In the early 1990s, Caversham changed its name and expanded its mission to provide training and resources to emerging artists and the community. (A dual retrospective and group exhibition of work produced at Caversham over the past 25 years was hosted earlier this year by Boston University College of Fine Arts.) Caversham was joined by several other professional presses over the following decade – including The Artists’ Press, White River; Hard Ground Printmakers Workshop; David Krut Workshop; and Fine Line Press, Rhodes University – making the techniques of intaglio and lithography more available to artists in South Africa.
Also on view in this section are a selection of eight prints by Diane Victor, who has recently garnered well-deserved international attention for her exquisite allegorical intaglios and drawings that mine the psychological ramifications of the nation’s history of apartheid. The works on view at MoMA are from her ongoing Disasters of Peace series. Like Goya’s famed Disasters of War series, upon which they are based, this ongoing series of prints calls attention to human atrocities in an allegorical format.
Earlier this year, Victor was the subject of a major solo exhibition at the Faulconer Gallery, Grinnell College, Grinnell, Iowa – her first at a larger educational institution in the U.S., following her first solo show at David Krut Projects in Fall 2010. (Grinnell College also played an important role in promoting Kentridge’s graphic work in this country.) The exhibition, Of Fables and Folly: Diane Victor, Recent Work, curated by Kay Wilson, covered the past ten years of the artist’s production and featured several intaglio prints, including the Disasters of Peace and Birth of a Nation series, as well as a number of drawings, some of which were created specifically for this installation. Birth of a Nation, a series of ten drypoints completed last year, is an extended allegorical commentary on the legacy of colonial power in South Africa (additional images and further discussion available on the David Krut Projects website). The exhibition was accompanied by a catalogue (downloadable pdf here) with an essay by Jacki McInnes, a South African artist, curator, and writer, who astutely discusses Victor’s “searing, uncompromising, and unremitting response” to the severe inequities that are still apparent in her native land.
As seen in the Grinnell exhibition, Victor’s has developed two signature drawing techniques that produce haunting effects in service to her artistic vision. Victor’s “stain drawings,” in which she applies controlled areas of charcoal staining to drawn figures, either evoke the fragility of the body or the corruption of power, depending upon Victor’s intention.
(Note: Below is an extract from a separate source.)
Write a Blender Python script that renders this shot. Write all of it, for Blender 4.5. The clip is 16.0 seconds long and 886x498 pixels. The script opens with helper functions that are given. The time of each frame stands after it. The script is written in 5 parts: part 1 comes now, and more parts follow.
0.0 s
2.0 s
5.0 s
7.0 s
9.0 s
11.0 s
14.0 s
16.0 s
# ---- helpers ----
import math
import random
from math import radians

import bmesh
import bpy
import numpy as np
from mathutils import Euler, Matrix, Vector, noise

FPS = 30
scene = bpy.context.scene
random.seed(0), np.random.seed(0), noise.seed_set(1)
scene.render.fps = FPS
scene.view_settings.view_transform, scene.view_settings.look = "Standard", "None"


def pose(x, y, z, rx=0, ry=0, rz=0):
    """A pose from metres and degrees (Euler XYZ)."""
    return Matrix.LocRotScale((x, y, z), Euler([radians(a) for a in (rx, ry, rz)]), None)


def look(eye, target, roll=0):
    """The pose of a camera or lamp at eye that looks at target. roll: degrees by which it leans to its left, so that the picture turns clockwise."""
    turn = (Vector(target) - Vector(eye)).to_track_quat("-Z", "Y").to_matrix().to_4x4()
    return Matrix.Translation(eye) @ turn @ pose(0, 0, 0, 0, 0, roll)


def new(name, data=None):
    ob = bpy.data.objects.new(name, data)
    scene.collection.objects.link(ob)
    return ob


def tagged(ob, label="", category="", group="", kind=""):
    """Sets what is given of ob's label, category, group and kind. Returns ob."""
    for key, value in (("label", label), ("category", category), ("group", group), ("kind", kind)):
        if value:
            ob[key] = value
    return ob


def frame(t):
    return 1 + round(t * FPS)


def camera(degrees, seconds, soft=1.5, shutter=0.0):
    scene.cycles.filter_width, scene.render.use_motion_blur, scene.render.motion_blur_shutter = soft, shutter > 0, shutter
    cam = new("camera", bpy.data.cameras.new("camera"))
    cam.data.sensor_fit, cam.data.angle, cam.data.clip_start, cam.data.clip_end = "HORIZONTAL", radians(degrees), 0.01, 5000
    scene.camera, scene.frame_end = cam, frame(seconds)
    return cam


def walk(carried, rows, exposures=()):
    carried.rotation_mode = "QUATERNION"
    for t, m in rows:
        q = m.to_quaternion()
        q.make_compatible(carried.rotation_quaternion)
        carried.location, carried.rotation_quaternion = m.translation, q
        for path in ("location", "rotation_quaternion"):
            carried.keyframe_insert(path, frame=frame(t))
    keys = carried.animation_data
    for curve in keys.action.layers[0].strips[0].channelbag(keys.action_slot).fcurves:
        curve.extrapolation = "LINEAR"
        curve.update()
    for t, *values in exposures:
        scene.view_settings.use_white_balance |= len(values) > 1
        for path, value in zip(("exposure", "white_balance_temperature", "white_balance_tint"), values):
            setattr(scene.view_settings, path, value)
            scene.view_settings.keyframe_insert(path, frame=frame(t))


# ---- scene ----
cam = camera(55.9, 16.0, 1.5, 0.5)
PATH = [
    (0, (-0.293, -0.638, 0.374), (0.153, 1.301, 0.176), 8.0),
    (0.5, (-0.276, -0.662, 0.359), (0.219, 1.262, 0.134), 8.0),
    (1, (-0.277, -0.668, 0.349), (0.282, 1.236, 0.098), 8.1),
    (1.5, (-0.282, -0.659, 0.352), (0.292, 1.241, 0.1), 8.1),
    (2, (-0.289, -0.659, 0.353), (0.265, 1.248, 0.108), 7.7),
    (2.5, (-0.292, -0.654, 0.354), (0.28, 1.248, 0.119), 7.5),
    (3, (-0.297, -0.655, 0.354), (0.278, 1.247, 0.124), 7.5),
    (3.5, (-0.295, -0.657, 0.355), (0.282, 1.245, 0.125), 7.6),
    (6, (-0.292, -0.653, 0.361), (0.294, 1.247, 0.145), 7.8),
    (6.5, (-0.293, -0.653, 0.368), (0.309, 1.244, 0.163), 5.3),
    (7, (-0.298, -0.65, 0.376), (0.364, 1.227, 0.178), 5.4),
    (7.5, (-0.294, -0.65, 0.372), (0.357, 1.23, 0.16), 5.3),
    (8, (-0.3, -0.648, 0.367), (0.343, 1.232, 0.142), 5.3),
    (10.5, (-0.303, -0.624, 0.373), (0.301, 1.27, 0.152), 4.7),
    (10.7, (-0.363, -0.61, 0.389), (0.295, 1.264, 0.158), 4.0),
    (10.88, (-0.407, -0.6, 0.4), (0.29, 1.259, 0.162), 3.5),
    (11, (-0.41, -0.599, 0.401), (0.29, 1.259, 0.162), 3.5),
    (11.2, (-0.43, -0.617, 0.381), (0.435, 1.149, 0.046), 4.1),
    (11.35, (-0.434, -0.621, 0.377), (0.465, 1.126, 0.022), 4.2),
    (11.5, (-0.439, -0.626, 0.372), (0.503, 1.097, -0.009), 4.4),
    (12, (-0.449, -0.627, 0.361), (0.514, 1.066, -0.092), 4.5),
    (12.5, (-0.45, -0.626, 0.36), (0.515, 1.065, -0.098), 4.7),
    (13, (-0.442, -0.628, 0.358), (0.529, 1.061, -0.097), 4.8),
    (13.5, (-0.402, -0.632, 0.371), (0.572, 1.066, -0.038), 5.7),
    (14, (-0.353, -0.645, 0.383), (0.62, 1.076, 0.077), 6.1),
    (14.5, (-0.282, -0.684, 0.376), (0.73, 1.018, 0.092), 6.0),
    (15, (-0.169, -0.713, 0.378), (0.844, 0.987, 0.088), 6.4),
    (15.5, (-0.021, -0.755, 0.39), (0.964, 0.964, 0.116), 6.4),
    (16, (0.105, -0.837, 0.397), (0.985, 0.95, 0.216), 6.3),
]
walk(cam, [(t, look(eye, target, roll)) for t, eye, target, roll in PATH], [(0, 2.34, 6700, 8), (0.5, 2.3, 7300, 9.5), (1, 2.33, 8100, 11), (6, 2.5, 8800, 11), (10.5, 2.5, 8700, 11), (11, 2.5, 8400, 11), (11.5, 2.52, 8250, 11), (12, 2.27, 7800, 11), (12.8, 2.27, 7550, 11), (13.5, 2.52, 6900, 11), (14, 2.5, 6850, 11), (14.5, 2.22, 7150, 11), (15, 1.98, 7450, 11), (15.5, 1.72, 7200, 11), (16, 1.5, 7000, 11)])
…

Likewise, the fluidity of her “smoke portraits,” which she produces through manipulation of the carbon by-product of a burning candle, convey a startling and ghostly humanity to the native peoples of South Africa that are her subject (many of whom are prisoners awaiting trial). This technique is extremely delicate and can be destroyed with the slightest contact – a parallel to the transience of human life and individual destiny that she finds particularly satisfying (images are available on the David Krut projects website). In September of 2010, Victor completed a residency at the Center for Contemporary Printmaking in Norwalk, Connecticut, where she was able to translate her smoke drawing technique into intaglio form for the first time with the assistance of Master Printer Anthony Kirk (one example pictured at top). She also completed three drypoints there that are currently in the process of being editioned.
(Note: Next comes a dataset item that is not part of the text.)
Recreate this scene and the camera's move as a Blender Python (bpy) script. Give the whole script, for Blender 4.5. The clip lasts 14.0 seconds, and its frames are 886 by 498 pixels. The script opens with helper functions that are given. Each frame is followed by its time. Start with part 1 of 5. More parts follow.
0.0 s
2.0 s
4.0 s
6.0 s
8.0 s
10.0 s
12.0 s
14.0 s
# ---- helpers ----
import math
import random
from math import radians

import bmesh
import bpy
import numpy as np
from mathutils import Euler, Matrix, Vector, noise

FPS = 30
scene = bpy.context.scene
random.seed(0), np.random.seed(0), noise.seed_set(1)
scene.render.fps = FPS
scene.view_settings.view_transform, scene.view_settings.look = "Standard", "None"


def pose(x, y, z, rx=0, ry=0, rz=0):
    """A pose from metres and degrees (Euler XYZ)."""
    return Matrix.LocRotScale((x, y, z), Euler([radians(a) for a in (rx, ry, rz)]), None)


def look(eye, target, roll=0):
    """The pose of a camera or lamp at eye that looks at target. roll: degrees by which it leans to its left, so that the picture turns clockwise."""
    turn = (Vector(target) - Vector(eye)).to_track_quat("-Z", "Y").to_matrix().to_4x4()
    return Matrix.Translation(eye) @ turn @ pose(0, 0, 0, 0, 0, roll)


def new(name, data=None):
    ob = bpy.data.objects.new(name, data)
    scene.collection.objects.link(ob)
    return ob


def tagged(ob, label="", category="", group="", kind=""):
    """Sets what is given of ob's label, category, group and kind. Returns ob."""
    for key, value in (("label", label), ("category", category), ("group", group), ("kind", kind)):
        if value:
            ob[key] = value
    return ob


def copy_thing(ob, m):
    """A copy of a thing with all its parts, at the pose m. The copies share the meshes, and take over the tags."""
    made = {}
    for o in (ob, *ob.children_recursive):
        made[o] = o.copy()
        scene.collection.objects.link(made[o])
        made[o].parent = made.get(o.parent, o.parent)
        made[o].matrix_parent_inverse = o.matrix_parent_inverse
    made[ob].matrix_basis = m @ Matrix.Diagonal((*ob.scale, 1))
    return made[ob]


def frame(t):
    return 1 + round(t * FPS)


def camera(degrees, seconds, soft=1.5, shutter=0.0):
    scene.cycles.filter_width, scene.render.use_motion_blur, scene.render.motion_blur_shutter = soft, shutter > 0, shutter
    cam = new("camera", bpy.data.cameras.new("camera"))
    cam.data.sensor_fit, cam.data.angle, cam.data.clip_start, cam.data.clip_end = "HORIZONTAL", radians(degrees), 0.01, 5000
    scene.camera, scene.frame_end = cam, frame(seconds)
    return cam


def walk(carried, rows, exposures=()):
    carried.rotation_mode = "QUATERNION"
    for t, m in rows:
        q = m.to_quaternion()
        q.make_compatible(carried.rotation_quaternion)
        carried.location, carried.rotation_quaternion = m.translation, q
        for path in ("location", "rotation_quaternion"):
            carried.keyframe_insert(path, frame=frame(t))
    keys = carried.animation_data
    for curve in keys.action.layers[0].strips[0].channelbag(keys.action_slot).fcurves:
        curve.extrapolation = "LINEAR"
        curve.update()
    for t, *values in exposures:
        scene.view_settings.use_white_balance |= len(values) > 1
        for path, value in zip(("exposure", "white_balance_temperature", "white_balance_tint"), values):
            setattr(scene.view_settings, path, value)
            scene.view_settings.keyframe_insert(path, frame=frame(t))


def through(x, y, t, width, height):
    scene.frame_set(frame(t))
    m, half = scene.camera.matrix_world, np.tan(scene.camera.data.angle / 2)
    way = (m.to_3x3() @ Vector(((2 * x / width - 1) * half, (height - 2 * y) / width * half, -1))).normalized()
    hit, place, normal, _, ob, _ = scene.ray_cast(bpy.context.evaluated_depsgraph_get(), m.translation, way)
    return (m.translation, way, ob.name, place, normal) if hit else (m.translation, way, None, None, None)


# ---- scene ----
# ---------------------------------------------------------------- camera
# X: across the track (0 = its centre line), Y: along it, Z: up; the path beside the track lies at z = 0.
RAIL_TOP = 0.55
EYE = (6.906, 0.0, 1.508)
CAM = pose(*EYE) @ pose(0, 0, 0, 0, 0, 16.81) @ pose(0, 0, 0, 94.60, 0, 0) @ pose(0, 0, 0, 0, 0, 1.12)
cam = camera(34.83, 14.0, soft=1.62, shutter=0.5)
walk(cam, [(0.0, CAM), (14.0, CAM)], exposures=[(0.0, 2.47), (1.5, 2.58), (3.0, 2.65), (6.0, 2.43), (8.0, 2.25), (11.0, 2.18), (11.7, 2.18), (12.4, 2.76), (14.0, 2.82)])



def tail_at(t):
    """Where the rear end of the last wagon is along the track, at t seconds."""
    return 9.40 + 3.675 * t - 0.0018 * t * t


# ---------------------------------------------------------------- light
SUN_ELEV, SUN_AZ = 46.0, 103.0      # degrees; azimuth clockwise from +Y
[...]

Returning to the exhibition at MoMA, the intaglio section is followed by an area devoted to the use of photographic source material in prints. The works on view demonstrate a range of approaches, from straightforward documentary to manipulated imagery, most of which address social and political issues. To create For Thirty Years Next to His Heart, 1990, Sue Williamson scanned each page of an individual’s passbook — an “icon of apartheid,” (Williamson as quoted in Hecker, 17) that served as an identification document similar to a visa. Non-white citizens were required to carry one at all times and present it to officials upon request; records of employment and location changes were inscribed within. Passbook laws were repealed in 1986, but the owner of this example continued to carry his for several years, out of habit and as a measure of imagined security. Nearby, Anton Kannemeyer’s A White Person, 2004, shows the flip side of these regulations – in this work, the artist enlarged the simple identification card that confirmed his status as a white person (who was therefore free to come and go as he pleased), superimposed over three photographs of his head at different angles that resemble mug shots.
The closing section of the MoMA exhibition is dedicated to new directions in printmaking by South African artists. As the political climate has cooled somewhat, so has the intensity of political expression in art. Though some artists remain overtly grounded in political issues and critiques of government, others refer to the nation’s past and present obliquely, or not at all. Bitterkomix, an underground art comic founded in 1992 by Corad Botes (a.k.a Konradski) and Anton Kannemeyer (a.k.a. Joe Dog), employs the graphic novel form to satirize various aspects of South African government and culture. (Bitterkomix 14 and Bitterkomix 15 can be previewed on Google books – please note that some strips are in Afrikaans and/or contain explicit material). Cameron Platter — who works in sculpture, film, and digital printmaking – combines traditional South African cultural influences (including folklore, linocut, and woodcarving) with the visual language of street life to create playfully provocative commentary on contemporary life in his homeland. Ernestine White – a printmaker and curator who lived in the United States from ages 11 to 26 and trained at the Tamarind Institute in New Mexico (see the October 2010 post for this column) –explores issues of identity and belonging in her experimental prints, some of which are presented in wall installations; recent work has focused on child abuse and children’s rights issues. In contrast to the above artists, sculptor and printmaker Claudette Schreuders creates doll-like figures that seem to be involved in quiet dramas of a personal nature. Though traditional African art is an occasional referent in her work, the focus is on creating psychologically suggestive scenes. Likewise, Paul Edmunds works in a minimalist and formal vein that is quite removed from the harsh political and social history of South Africa, though it is grounded in the material culture of his country.
As seen in recent museum and gallery exhibitions, international and American art audiences are eager for a deeper exploration and understanding of the prodigious printmaking activity in South Africa over the past several decades. From traditional linocuts to contemporary digital satire, the universe of South African prints provides a wealth of compelling work for the curious. The proliferation of print workshops and professional training schools ensure a rich and varied future for print production in South Africa, which will surely continue to evolve as the nation matures and settles into its status as a free nation.